▶ _WHAT THIS TASK INVOLVES_: Identify the lines that contain the string "part", then copy each of them.

▶ _GIVEN MATERIAL_:
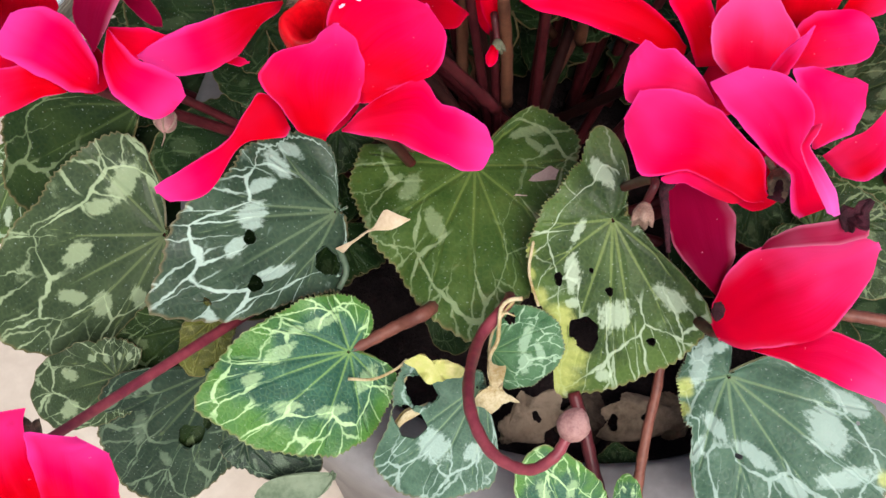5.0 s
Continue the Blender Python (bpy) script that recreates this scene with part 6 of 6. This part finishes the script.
petal(plant, (-0.0462, -0.0893, 0.3711), (-0.0452, -0.0890, 0.3714), (0.0684, -0.6792, 0.7308), mat=GLINT, left=(0.013, 0.013, 0.019, 0.042, 0.074, 0.114, 0.161, 0.170, 0.180, 0.190, 0.201, 0.213, 0.223, 0.211, 0.200, 0.188, 0.178, 0.168, 0.156, 0.110, 0.071, 0.041, 0.018, 0.013, 0.013), right=(0.013, 0.013, 0.018, 0.041, 0.071, 0.110, 0.156, 0.168, 0.178, 0.188, 0.200, 0.211, 0.223, 0.213, 0.201, 0.190, 0.180, 0.170, 0.161, 0.114, 0.074, 0.042, 0.019, 0.013, 0.013), name="worn_mark", bend=0.0, cup=0.0)
petal(plant, (-0.0443, -0.0903, 0.3705), (-0.0432, -0.0906, 0.3703), (0.0625, -0.6760, 0.7342), mat=GLINT, left=(0.013, 0.013, 0.018, 0.041, 0.072, 0.112, 0.158, 0.169, 0.179, 0.190, 0.201, 0.213, 0.224, 0.212, 0.200, 0.188, 0.177, 0.167, 0.157, 0.111, 0.072, 0.041, 0.018, 0.013, 0.013), right=(0.013, 0.013, 0.018, 0.041, 0.072, 0.111, 0.157, 0.167, 0.177, 0.188, 0.200, 0.212, 0.224, 0.213, 0.201, 0.190, 0.179, 0.169, 0.158, 0.112, 0.072, 0.041, 0.018, 0.013, 0.013), name="worn_mark", bend=0.0, cup=0.0)
petal(plant, (-0.0413, -0.0895, 0.3711), (-0.0406, -0.0893, 0.3711), (0.0538, -0.6792, 0.7320), mat=GLINT, left=(0.013, 0.013, 0.019, 0.042, 0.074, 0.114, 0.162, 0.172, 0.182, 0.193, 0.204, 0.215, 0.227, 0.215, 0.203, 0.191, 0.180, 0.169, 0.160, 0.115, 0.075, 0.042, 0.019, 0.013, 0.013), right=(0.013, 0.013, 0.019, 0.042, 0.075, 0.115, 0.160, 0.169, 0.180, 0.191, 0.203, 0.215, 0.227, 0.215, 0.204, 0.193, 0.182, 0.172, 0.162, 0.114, 0.074, 0.042, 0.019, 0.013, 0.013), name="worn_mark", bend=0.0, cup=0.0)
# dark leaves added over the pot's back rim, where deep shade belongs
leaf(plant, (0.0010, 0.0327, 0.2308), (-0.0134, 0.0657, 0.2308), (-0.0292, -0.6902, 0.7230), 0.0413, LEAF_SHADED, back=0.4)
leaf(plant, (0.0253, 0.0429, 0.2259), (0.0386, 0.0798, 0.2287), (-0.0967, -0.6954, 0.7121), 0.0420, LEAF_SHADED, back=0.4)
leaf(plant, (0.0515, 0.0479, 0.2296), (0.0657, 0.0833, 0.2312), (-0.1433, -0.6981, 0.7015), 0.0398, LEAF_SHADED, back=0.4)
leaf(plant, (-0.0289, 0.0483, 0.2302), (-0.0425, 0.0802, 0.2294), (0.0245, -0.7034, 0.7103), 0.0376, LEAF_SHADED, back=0.4)
leaf(plant, (0.0174, 0.0889, 0.2105), (0.0045, 0.1244, 0.2124), (-0.0552, -0.7227, 0.6889), 0.0475, LEAF_SHADED, back=0.4)
leaf(plant, (-0.0082, 0.0945, 0.2150), (-0.0196, 0.1322, 0.2185), (-0.0137, -0.7334, 0.6797), 0.0427, LEAF_SHADED, back=0.4)
leaf(plant, (0.0454, 0.0943, 0.2145), (0.0528, 0.1319, 0.2179), (-0.1177, -0.7277, 0.6757), 0.0475, LEAF_SHADED, back=0.4)
leaf(plant, (0.1346, 0.1085, 0.1997), (0.1525, 0.1408, 0.1990), (-0.2581, -0.7033, 0.6624), 0.0393, LEAF_SHADED, back=0.4)
leaf(plant, (-0.0490, 0.0852, 0.2012), (-0.0698, 0.0980, 0.2156), (0.1378, -0.6586, 0.7398), 0.0324, LEAF_SHADED, back=0.4)

bm = bmesh.new()
bmesh.ops.create_icosphere(bm, subdivisions=2, radius=1.0)
for v in bm.verts:
    v.co = Vector((v.co.x * 0.0034, v.co.y * 0.0017, v.co.z * 0.0012)) * (1 + 0.35 * noise.noise(v.co * 1.7))
bm.transform(Matrix.Translation((-0.3623, 0.3514, 0.001)) @ Matrix.Rotation(0.4, 4, "Z"))
tagged(part("paint_chip", bm, WHITE), "small white flake lying on the black strip", "flake")
leaf(plant, (-0.0001, -0.1077, 0.1720), (0.0190, -0.0979, 0.1783), (-0.0724, -0.4265, 0.9016), 0.0, DEAD, reaches=(0.063, 0.111, 0.107, 0.106, 0.108, 0.112, 0.120, 0.133, 0.153, 0.185, 0.242, 0.294, 0.312, 0.342, 0.389, 0.747, 0.737, 0.746, 0.973, 1.087, 0.920, 0.912, 0.590, 0.539, 0.507, 0.046, 0.035, 0.030, 0.030, 0.030, 0.030, 0.030, 0.030, 0.030, 0.030, 0.030, 0.030, 0.030, 0.034, 0.043), holes=((-0.074, 0.544, 0.086, 0.060),), wave=0.12, dome=-0.3, fold=0.25)
leaf(plant, (0.0629, -0.0975, 0.1669), (0.0336, -0.0984, 0.1662), (-0.1488, -0.4241, 0.8933), 0.0, DEAD, reaches=(0.030, 0.030, 0.030, 0.030, 0.030, 0.030, 0.030, 0.030, 0.030, 0.035, 0.089, 0.142, 0.158, 0.184, 0.227, 0.305, 0.347, 0.380, 0.746, 1.051, 0.949, 1.016, 0.821, 0.769, 0.491, 0.443, 0.413, 0.322, 0.251, 0.210, 0.184, 0.155, 0.042, 0.030, 0.030, 0.030, 0.030, 0.030, 0.030, 0.030), holes=((-0.004, 0.867, 0.093, 0.060), (0.050, 0.498, 0.053, 0.040),), wave=0.14, dome=0.25, fold=-0.15)
leaf(plant, (0.0204, -0.1013, 0.1465), (0.0324, -0.0826, 0.1584), (-0.1020, -0.4256, 0.8992), 0.0, DEAD_DARK, reaches=(0.030, 0.030, 0.030, 0.030, 0.030, 0.030, 0.030, 0.080, 0.083, 0.089, 0.098, 0.111, 0.134, 0.173, 0.253, 0.367, 0.447, 0.575, 0.699, 0.871, 1.034, 0.960, 0.867, 0.717, 0.625, 0.471, 0.370, 0.030, 0.030, 0.030, 0.030, 0.030, 0.030, 0.030, 0.030, 0.030, 0.030, 0.030, 0.030, 0.030), wave=0.14, dome=0.25)
petal(plant, (0.0800, -0.1100, 0.3060), (0.0857, -0.1053, 0.3138), (-0.2885, -0.5334, 0.7952), mat=WITHER, left=(0.000, 0.000, 0.000, 0.128, 0.177, 0.238, 0.310, 0.393, 0.433, 0.439, 0.444, 0.450, 0.456, 0.203, 0.208, 0.213, 0.217, 0.203, 0.168, 0.137, 0.111, 0.091, 0.076, 0.072, 0.072), right=(0.000, 0.000, 0.000, -0.056, 0.114, 0.142, 0.132, 0.120, 0.107, 0.099, 0.262, 0.387, 0.319, 0.251, 0.183, 0.124, 0.113, 0.102, 0.092, 0.083, 0.076, 0.070, 0.066, 0.060, 0.060), name="withered_tip", wave=0.25, bend=0.1)
stalk("withered_margin", ((0.0324, -0.1072, 0.3237), (0.0308, -0.1088, 0.3226), (0.0311, -0.1127, 0.3202), (0.0319, -0.1155, 0.3161), (0.0326, -0.1198, 0.3112)), 0.0016, 0.0006, WITHER, plant)
stalk("dry_stamen", ((0.0584, -0.1089, 0.3263), (0.0569, -0.1056, 0.3282), (0.0550, -0.1034, 0.3292)), 0.0012, 0.0007, CALYX, plant)
stalk("dry_stamen", ((0.0587, -0.1087, 0.3265), (0.0590, -0.1064, 0.3282), (0.0582, -0.1046, 0.3293)), 0.0008, 0.0005, CALYX, plant)
stalk("dry_stamen", ((0.0572, -0.1123, 0.3236), (0.0580, -0.1104, 0.3251), (0.0586, -0.1075, 0.3273)), 0.0026, 0.0016, WITHER, plant)
stalk("dry_stamen", ((0.0586, -0.1122, 0.3240), (0.0601, -0.1106, 0.3256), (0.0617, -0.1100, 0.3265)), 0.0016, 0.0008, WITHER, plant)
leaf(plant, (0.0355, -0.1211, 0.1780), (0.0350, -0.1128, 0.1820), (-0.1, -0.45, 0.88), 0.0170, LEAF_SHADED, back=0.4)
leaf(plant, (0.0233, 0.0520, 0.1846), (0.0093, 0.0719, 0.1861), (-0.0718, -0.6611, 0.7468), 0.0273, LEAF_SHADED, back=0.4)
stalk("stalk", ((-0.0193, 0.0355, 0.2836), (-0.0168, 0.0354, 0.2434), (-0.0118, 0.0342, 0.1886)), 0.0017, 0.0021, STEM_TAN, plant)
stalk("stalk", ((-0.0185, 0.0302, 0.2789), (0.0047, 0.0417, 0.2452), (0.0550, 0.0494, 0.1906)), 0.0017, 0.0021, STEM_TAN, plant)
stalk("stalk", ((-0.0134, 0.0311, 0.2788), (-0.0019, 0.0414, 0.2460), (0.0193, 0.0504, 0.1972)), 0.0017, 0.0021, STEM_TAN, plant)
stalk("stalk", ((0.0023, 0.0306, 0.2759), (0.0166, 0.0429, 0.2443), (0.0448, 0.0539, 0.1961)), 0.0017, 0.0021, STEM_TAN, plant)
stalk("stalk", ((-0.0589, 0.0160, 0.2735), (-0.0580, 0.0282, 0.2440), (-0.0522, 0.0379, 0.1984)), 0.0017, 0.0021, STEM_TAN, plant)
stalk("stalk", ((-0.0351, -0.0027, 0.2536), (-0.0232, 0.0092, 0.2222), (-0.0024, 0.0233, 0.1777)), 0.0017, 0.0021, STEM_RED, plant)
# dark leaves added to close gaps where ground or rim showed through
leaf(plant, (-0.0667, 0.0674, 0.2015), (-0.0925, 0.0925, 0.2007), (0.1410, -0.6565, 0.7410), 0.0368, LEAF_SHADED, back=0.4)
leaf(plant, (-0.0246, 0.1136, 0.2188), (-0.0447, 0.1528, 0.2138), (0.0664, -0.6994, 0.7116), 0.0346, LEAF_SHADED, back=0.4)
# added under the bitten leaf so that its holes look shaded
leaf(plant, (-0.0587, -0.0476, 0.2106), (-0.0929, -0.0827, 0.2334), (0.1154, -0.5304, 0.8398), 0.0368, LEAF_SHADED, back=0.4)
leaf(plant, (-0.0346, 0.1627, 0.2398), (-0.0535, 0.1924, 0.2419), (0.1066, -0.7528, 0.6496), 0.0340, LEAF_SHADED, back=0.4)
leaf(plant, (0.1213, 0.1037, 0.1962), (0.1113, 0.1340, 0.1941), (-0.2185, -0.7027, 0.6771), 0.0294, LEAF_SHADED, back=0.4)
leaf(plant, (-0.1028, 0.1074, 0.1945), (-0.1220, 0.1343, 0.1897), (0.1480, -0.6946, 0.7040), 0.0294, LEAF_SHADED, back=0.4)
leaf(plant, (0.1164, 0.0842, 0.2087), (0.1083, 0.1138, 0.2081), (-0.1836, -0.6872, 0.7029), 0.0285, LEAF_SHADED, back=0.4)
leaf(plant, (0.1100, 0.0654, 0.2237), (0.1020, 0.0932, 0.2223), (-0.1670, -0.6712, 0.7222), 0.0275, LEAF_SHADED, back=0.4)
leaf(plant, (-0.1062, 0.0883, 0.2111), (-0.1197, 0.1183, 0.2115), (0.1829, -0.6931, 0.6973), 0.0270, LEAF_SHADED, back=0.4)
leaf(plant, (0.1092, 0.1552, 0.2382), (0.0977, 0.1853, 0.2378), (-0.1523, -0.7381, 0.6572), 0.0294, LEAF_SHADED, back=0.4)
leaf(plant, (-0.0600, -0.0107, 0.2541), (-0.0726, 0.0121, 0.2483), (0.1290, -0.6344, 0.7621), 0.0205, LEAF_SHADED, back=0.4)
leaf(plant, (0.0682, -0.0108, 0.2143), (0.0595, 0.0135, 0.2067), (-0.1708, -0.6105, 0.7734), 0.0226, LEAF_SHADED, back=0.4)
petal(plant, (0.0483, -0.1216, 0.2833), (0.0508, -0.1225, 0.2875), (-0.1984, -0.4868, 0.8507), mat=WITHER, left=(0.160, 0.160, 0.163, 0.178, 0.199, 0.225, 0.255, 0.291, 0.329, 0.371, 0.415, 0.461, 0.489, 0.481, 0.474, 0.466, 0.459, 0.452, 0.446, 0.441, 0.437, 0.371, 0.269, 0.244, 0.244), right=(0.375, 0.375, 0.381, 0.402, 0.432, 0.470, 0.479, 0.469, 0.459, 0.447, 0.436, 0.423, 0.411, 0.398, 0.380, 0.324, 0.271, 0.222, 0.178, 0.139, 0.107, 0.081, 0.062, 0.057, 0.057), name="withered_spot", bend=0.05)
leaf(plant, (-0.1074, -0.0765, 0.1936), (-0.1353, -0.0926, 0.1771), (0.1998, -0.4604, 0.8649), 0.0288, LEAF_HALF_SHADED, back=0.4)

▶ _WRITTEN RESPONSE_:
Continue the Blender Python (bpy) script that recreates this scene with part 6 of 6. This part finishes the script.
tagged(part("paint_chip", bm, WHITE), "small white flake lying on the black strip", "flake")